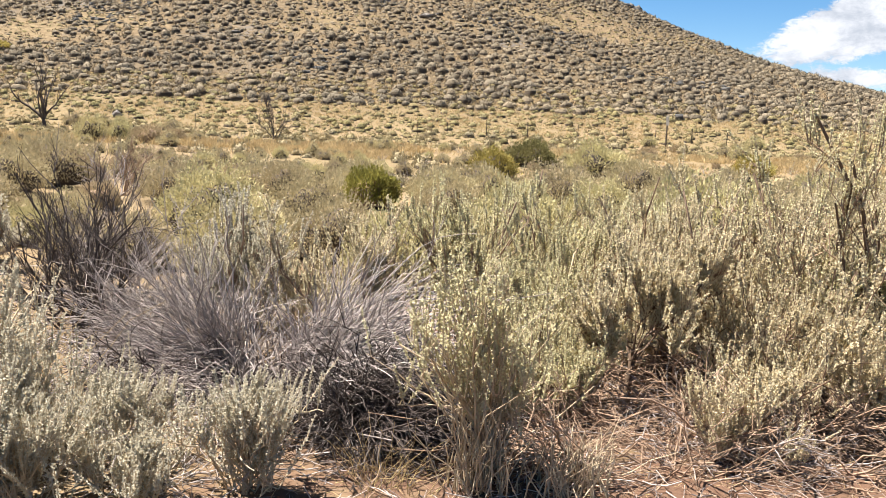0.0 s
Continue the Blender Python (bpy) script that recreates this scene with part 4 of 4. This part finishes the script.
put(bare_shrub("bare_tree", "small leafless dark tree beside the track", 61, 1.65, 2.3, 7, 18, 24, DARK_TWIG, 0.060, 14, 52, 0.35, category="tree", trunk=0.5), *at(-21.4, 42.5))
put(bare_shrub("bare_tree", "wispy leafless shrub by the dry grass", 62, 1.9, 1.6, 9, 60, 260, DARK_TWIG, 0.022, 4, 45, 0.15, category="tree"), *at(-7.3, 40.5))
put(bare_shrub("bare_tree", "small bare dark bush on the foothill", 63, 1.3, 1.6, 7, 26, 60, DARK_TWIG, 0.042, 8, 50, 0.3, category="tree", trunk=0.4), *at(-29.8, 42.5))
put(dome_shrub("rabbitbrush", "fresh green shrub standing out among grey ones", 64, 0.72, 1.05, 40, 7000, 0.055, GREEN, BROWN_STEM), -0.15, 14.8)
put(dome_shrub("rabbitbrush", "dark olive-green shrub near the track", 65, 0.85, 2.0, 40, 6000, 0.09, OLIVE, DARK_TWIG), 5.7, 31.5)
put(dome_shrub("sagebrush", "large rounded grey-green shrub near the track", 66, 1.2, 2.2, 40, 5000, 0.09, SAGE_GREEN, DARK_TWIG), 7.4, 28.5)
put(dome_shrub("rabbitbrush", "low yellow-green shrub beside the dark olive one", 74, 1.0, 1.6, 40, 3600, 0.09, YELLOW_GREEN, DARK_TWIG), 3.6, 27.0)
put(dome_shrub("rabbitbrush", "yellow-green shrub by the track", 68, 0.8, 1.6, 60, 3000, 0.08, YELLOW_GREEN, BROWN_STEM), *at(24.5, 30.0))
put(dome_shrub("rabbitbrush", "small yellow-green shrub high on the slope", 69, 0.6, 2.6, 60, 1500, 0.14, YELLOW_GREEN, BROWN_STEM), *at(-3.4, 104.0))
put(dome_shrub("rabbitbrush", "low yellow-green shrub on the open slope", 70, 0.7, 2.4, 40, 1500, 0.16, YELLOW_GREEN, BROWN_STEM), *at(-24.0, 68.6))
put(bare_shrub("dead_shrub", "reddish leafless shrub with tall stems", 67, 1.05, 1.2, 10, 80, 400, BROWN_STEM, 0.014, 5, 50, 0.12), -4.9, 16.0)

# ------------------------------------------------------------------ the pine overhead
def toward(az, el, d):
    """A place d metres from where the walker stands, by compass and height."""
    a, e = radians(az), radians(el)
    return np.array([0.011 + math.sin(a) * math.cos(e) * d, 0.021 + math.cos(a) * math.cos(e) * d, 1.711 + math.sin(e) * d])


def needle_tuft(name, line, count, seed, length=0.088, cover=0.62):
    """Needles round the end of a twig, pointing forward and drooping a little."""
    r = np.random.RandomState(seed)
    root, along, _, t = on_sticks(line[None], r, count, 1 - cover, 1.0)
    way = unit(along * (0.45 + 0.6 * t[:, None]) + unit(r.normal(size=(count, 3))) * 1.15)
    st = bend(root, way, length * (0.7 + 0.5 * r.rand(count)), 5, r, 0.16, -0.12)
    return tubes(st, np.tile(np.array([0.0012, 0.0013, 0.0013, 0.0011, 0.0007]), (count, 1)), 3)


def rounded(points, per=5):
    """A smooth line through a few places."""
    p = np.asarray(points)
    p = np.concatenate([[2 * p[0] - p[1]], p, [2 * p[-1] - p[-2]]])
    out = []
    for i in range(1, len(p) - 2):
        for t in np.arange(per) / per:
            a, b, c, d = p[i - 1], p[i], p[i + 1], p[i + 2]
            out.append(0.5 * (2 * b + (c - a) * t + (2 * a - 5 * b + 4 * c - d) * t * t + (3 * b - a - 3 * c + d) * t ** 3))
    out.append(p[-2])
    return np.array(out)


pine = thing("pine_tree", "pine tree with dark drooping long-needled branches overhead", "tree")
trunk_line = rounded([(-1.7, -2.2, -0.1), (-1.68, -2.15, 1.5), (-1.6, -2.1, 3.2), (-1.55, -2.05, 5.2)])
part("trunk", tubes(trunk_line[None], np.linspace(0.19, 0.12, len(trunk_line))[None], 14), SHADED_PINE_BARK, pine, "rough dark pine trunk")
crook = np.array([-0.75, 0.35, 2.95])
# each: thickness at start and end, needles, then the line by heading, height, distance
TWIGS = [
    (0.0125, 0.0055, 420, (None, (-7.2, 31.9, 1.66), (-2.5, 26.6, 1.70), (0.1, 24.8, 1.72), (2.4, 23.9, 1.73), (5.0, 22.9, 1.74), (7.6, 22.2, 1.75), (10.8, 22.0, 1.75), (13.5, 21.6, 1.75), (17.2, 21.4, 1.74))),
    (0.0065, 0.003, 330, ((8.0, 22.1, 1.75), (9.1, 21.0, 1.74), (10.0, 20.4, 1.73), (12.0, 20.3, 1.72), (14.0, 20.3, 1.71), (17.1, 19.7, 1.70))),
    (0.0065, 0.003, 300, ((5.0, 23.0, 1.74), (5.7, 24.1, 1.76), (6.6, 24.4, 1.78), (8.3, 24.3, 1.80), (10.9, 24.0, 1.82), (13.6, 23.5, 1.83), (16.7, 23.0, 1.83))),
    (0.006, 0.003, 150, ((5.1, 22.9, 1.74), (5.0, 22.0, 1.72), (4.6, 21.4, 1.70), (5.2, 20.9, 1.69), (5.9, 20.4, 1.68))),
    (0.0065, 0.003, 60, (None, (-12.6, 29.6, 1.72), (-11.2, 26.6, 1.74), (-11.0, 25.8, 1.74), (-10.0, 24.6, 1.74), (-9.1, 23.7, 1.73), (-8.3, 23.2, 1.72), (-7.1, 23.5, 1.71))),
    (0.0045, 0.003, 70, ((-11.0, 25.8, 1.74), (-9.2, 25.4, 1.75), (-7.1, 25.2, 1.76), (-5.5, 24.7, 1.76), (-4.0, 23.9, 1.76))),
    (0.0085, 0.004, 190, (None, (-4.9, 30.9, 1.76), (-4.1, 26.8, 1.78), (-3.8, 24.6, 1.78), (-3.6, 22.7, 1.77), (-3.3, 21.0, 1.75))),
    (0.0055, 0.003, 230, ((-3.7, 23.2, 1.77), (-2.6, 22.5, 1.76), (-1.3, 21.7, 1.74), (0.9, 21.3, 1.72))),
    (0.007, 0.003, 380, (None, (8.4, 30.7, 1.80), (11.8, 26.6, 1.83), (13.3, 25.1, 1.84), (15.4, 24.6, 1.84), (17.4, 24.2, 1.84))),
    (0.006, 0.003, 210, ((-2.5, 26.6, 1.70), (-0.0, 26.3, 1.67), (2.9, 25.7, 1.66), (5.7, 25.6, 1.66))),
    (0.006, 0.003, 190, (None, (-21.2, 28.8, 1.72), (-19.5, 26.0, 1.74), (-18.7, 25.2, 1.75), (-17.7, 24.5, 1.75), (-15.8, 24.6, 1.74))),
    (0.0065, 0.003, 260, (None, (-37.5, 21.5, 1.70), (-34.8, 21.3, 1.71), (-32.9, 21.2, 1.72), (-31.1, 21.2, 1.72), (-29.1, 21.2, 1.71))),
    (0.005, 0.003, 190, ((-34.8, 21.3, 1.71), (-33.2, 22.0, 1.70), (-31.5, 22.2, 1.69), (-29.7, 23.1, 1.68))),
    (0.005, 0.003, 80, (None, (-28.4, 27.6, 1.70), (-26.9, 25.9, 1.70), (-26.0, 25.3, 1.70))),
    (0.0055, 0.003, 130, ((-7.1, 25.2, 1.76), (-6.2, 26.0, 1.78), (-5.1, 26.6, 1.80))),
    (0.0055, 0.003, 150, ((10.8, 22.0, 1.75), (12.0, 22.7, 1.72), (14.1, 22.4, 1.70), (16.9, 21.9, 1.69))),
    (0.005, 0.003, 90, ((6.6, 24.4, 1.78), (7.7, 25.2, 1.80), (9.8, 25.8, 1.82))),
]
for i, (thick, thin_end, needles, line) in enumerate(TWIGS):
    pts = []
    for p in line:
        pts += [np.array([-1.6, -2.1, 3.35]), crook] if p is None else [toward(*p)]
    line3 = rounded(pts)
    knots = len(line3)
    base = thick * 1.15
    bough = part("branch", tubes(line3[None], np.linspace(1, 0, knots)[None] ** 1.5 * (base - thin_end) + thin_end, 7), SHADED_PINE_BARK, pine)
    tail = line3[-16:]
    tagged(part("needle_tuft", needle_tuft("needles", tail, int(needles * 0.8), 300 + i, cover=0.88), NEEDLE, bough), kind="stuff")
-=-=-=-=-
▶ _Written exercise_: Repeat the listing above exactly from its first line to the line containing "return np.array([0.011 +", both included, and omit the pictures.

▶ _Completed exercise_:
0.0 s
Continue the Blender Python (bpy) script that recreates this scene with part 4 of 4. This part finishes the script.
put(bare_shrub("bare_tree", "small leafless dark tree beside the track", 61, 1.65, 2.3, 7, 18, 24, DARK_TWIG, 0.060, 14, 52, 0.35, category="tree", trunk=0.5), *at(-21.4, 42.5))
put(bare_shrub("bare_tree", "wispy leafless shrub by the dry grass", 62, 1.9, 1.6, 9, 60, 260, DARK_TWIG, 0.022, 4, 45, 0.15, category="tree"), *at(-7.3, 40.5))
put(bare_shrub("bare_tree", "small bare dark bush on the foothill", 63, 1.3, 1.6, 7, 26, 60, DARK_TWIG, 0.042, 8, 50, 0.3, category="tree", trunk=0.4), *at(-29.8, 42.5))
put(dome_shrub("rabbitbrush", "fresh green shrub standing out among grey ones", 64, 0.72, 1.05, 40, 7000, 0.055, GREEN, BROWN_STEM), -0.15, 14.8)
put(dome_shrub("rabbitbrush", "dark olive-green shrub near the track", 65, 0.85, 2.0, 40, 6000, 0.09, OLIVE, DARK_TWIG), 5.7, 31.5)
put(dome_shrub("sagebrush", "large rounded grey-green shrub near the track", 66, 1.2, 2.2, 40, 5000, 0.09, SAGE_GREEN, DARK_TWIG), 7.4, 28.5)
put(dome_shrub("rabbitbrush", "low yellow-green shrub beside the dark olive one", 74, 1.0, 1.6, 40, 3600, 0.09, YELLOW_GREEN, DARK_TWIG), 3.6, 27.0)
put(dome_shrub("rabbitbrush", "yellow-green shrub by the track", 68, 0.8, 1.6, 60, 3000, 0.08, YELLOW_GREEN, BROWN_STEM), *at(24.5, 30.0))
put(dome_shrub("rabbitbrush", "small yellow-green shrub high on the slope", 69, 0.6, 2.6, 60, 1500, 0.14, YELLOW_GREEN, BROWN_STEM), *at(-3.4, 104.0))
put(dome_shrub("rabbitbrush", "low yellow-green shrub on the open slope", 70, 0.7, 2.4, 40, 1500, 0.16, YELLOW_GREEN, BROWN_STEM), *at(-24.0, 68.6))
put(bare_shrub("dead_shrub", "reddish leafless shrub with tall stems", 67, 1.05, 1.2, 10, 80, 400, BROWN_STEM, 0.014, 5, 50, 0.12), -4.9, 16.0)

# ------------------------------------------------------------------ the pine overhead
def toward(az, el, d):
    """A place d metres from where the walker stands, by compass and height."""
    a, e = radians(az), radians(el)
    return np.array([0.011 + math.sin(a) * math.cos(e) * d, 0.021 + math.cos(a) * math.cos(e) * d, 1.711 + math.sin(e) * d])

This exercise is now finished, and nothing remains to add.